Get Back To Work

It’s been five years since I’ve worked at a gas station. Five years since ten-hour shifts, lonely nights, cold fluorescent lights, the smell of asphalt degreaser, and barely seeing the sun. Even though I have a cushy desk job with daytime hours today, my body still rebels, or is perhaps shaken by, my year as a night clerk. Sleep, for example, has never hit exactly the same since my futile attempt to flip my circadian rhythm. If I stand for long periods, you might notice me favoring my right leg. Turns out standing on hard linoleum in Vans is a mistake.

I have shockingly few stories from my time as night’s custodian. A drunken caterer tried to carjack me; he drove down the street and brandished an icepick at the night clerk at a rival gas station after I fucked with him long enough for the donut guy to get out of the bathroom and got him to leave my store. Then there’s the time an accountant from our local la Cosa Nostra chapter careened into the parking lot at 2:05 AM in his white Kia Forte, blisteringly drunk, only to yell at me about how the beer cooler locks weren’t on the doors yet, what the fhhhhuck w-was wrong with me?

Honestly, guy? Fair.

There’s also the time I was moved to a convenience store-only location in a roughish part of my city after the previous night clerk had been robbed and subsequently quit, and I didn’t show quick enough deference to the patrolling cop who’d stopped in to use the restroom after midnight. That one’s wild; I was cleaning soda spigots at the fountain (those things are truly horrifying if not cleaned) and my vision of the door was obscured. Guy walks in, “can I use your bathroom?” “Sorry man,” I say, “bathroom’s closed after midnight.”

“WELL, that’s the LAST time we’re patrolling over here I guess, gonna let our friends know too!”

Before I had a chance to say anything, the cop was already gone. Alright, whatever. Didn’t see another cop in the area for a solid month, so that’s fun. I did get shit on by my manager following this event, which was less fun (and part of the reason I decided to quit shortly after Christmas, 2014).

The Convenience Store is a remarkable game in that it accurately recreates the feeling of being the only person behind the register at your local convenience store, bodega, or gas station after the sun has gone down and the daytime crowd has gone to bed. As soon as I started playing, I was removing expired perishables from the shelves and peeking over aisles to see if anyone was at the counter waiting to be rung up. If I was behind the counter, I’d be following the path of NPCs up and down the rows, much like I used to do in between inventorying cigarettes and mopping the floors.

More shocking than any of the creepy goings-on at this convenience store in Japan, at least for me, was how quickly I fell back into this mode of thinking and working. It wasn’t instantaneous, the switch flipped and then there was a delay, but it wasn’t much of one. And then I was back in my smock and stained khakis, rubbing spilled soda out of the floor mats. I went about familiar tasks, restocking missing items, killing rats and, at one point, getting a guy five cans of light beer and a pack of cigarettes (muttering “get them yourself” under my breath as my playable character did).

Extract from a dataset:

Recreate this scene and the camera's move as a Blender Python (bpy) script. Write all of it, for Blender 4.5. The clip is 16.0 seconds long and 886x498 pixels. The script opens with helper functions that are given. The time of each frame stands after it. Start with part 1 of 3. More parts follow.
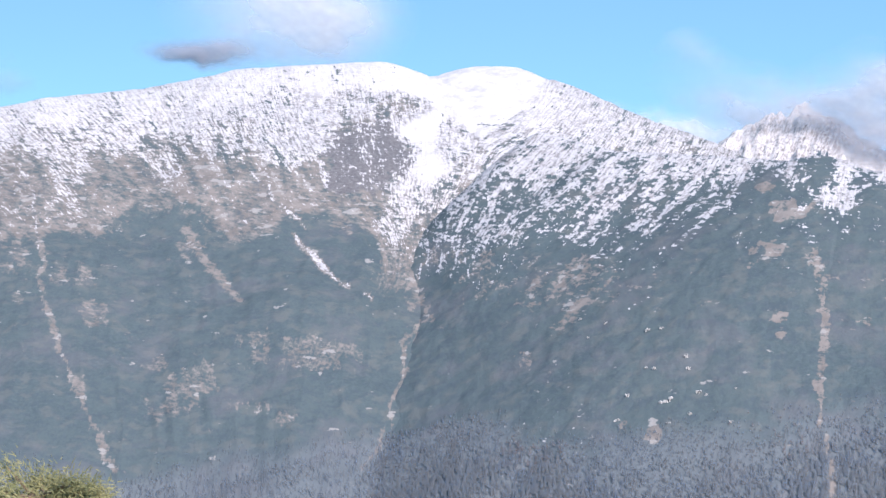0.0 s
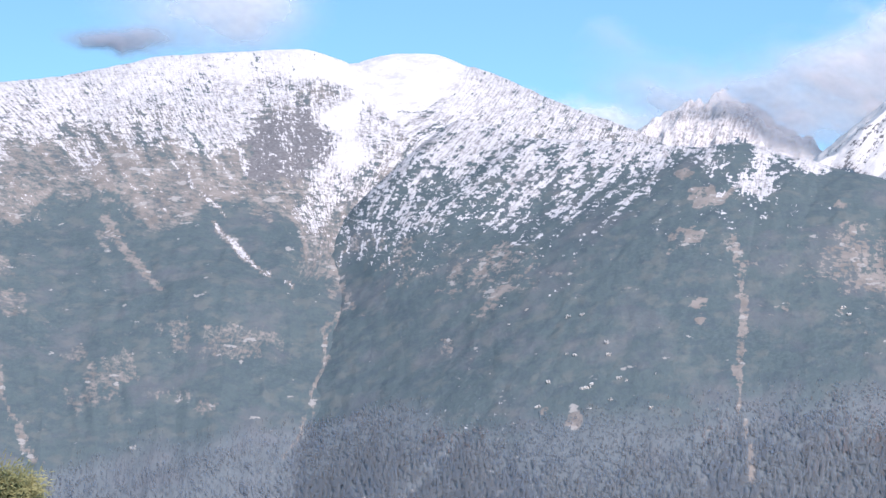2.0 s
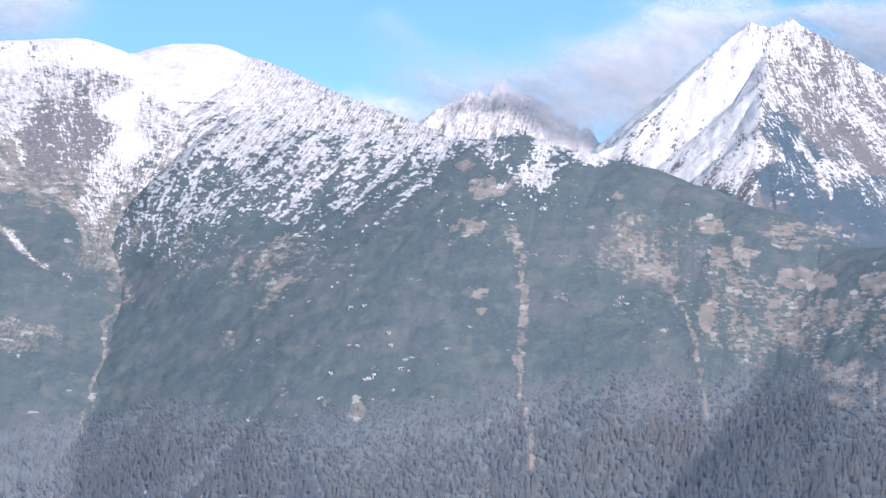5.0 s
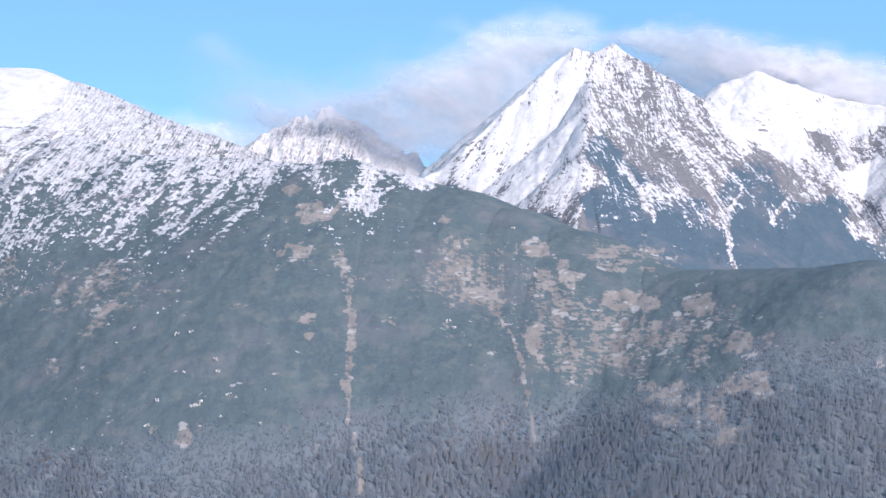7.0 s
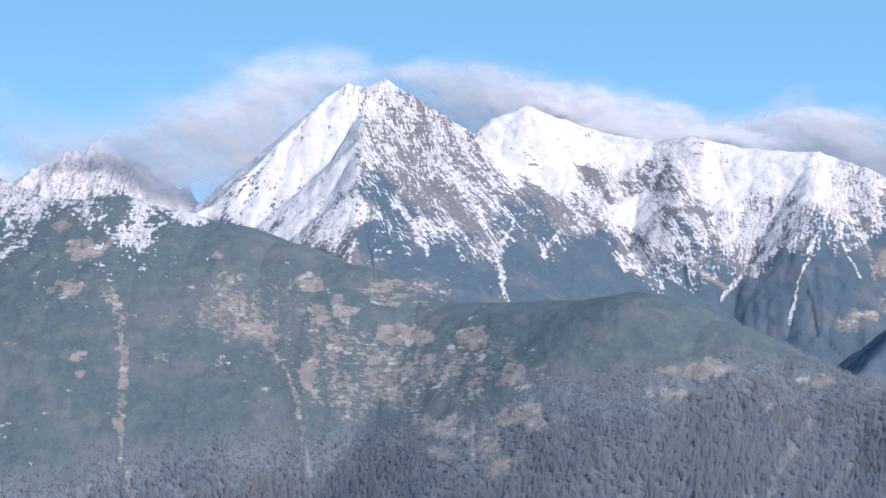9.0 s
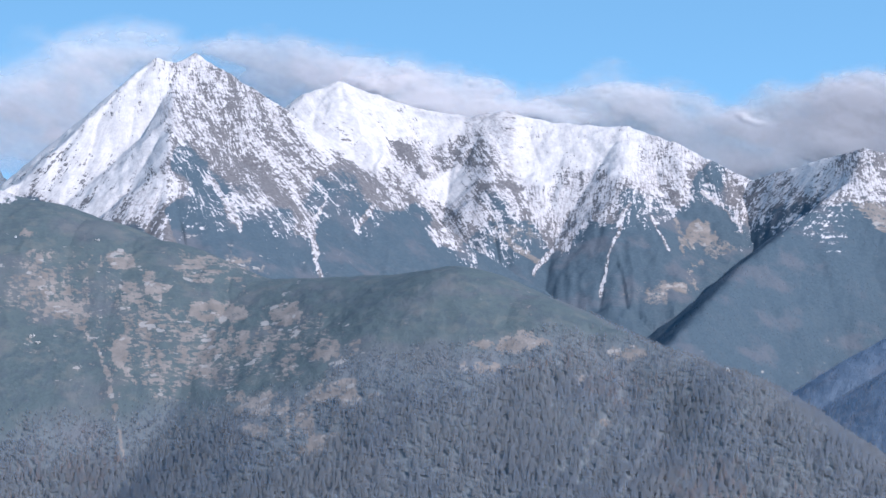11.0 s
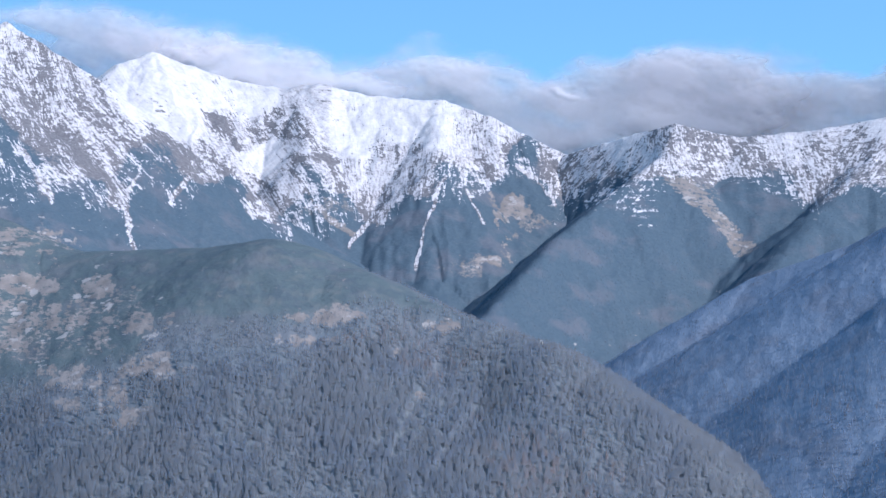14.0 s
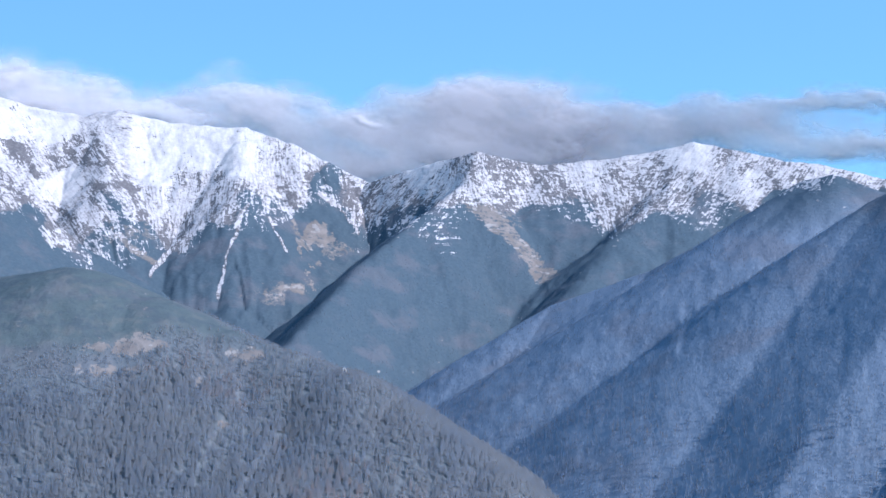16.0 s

Unfortunately, the existential horror of finding your body involuntarily react to the prospect of being back at a job you hate was more potent for me than the psychological horror presented in the game itself. The aesthetics of the game aside (which are honestly perfect), I thought it relied to heavily on horror tropes we’ve all seen dozens of times before. Without spoiling the specifics, The Convenience Store takes story beats from Poltergeist, The Ring/The Grudge (of course) and every vengeful spirit/corporate construction over old murder home story you’ve ever seen or heard. The execution is alright, but I would have loved to have seen it paced out better. Because honestly? Being a night clerk is terrifying and way more dangerous than it’s worth for the money, and this setting is one of the most plausible for horrible things to happen.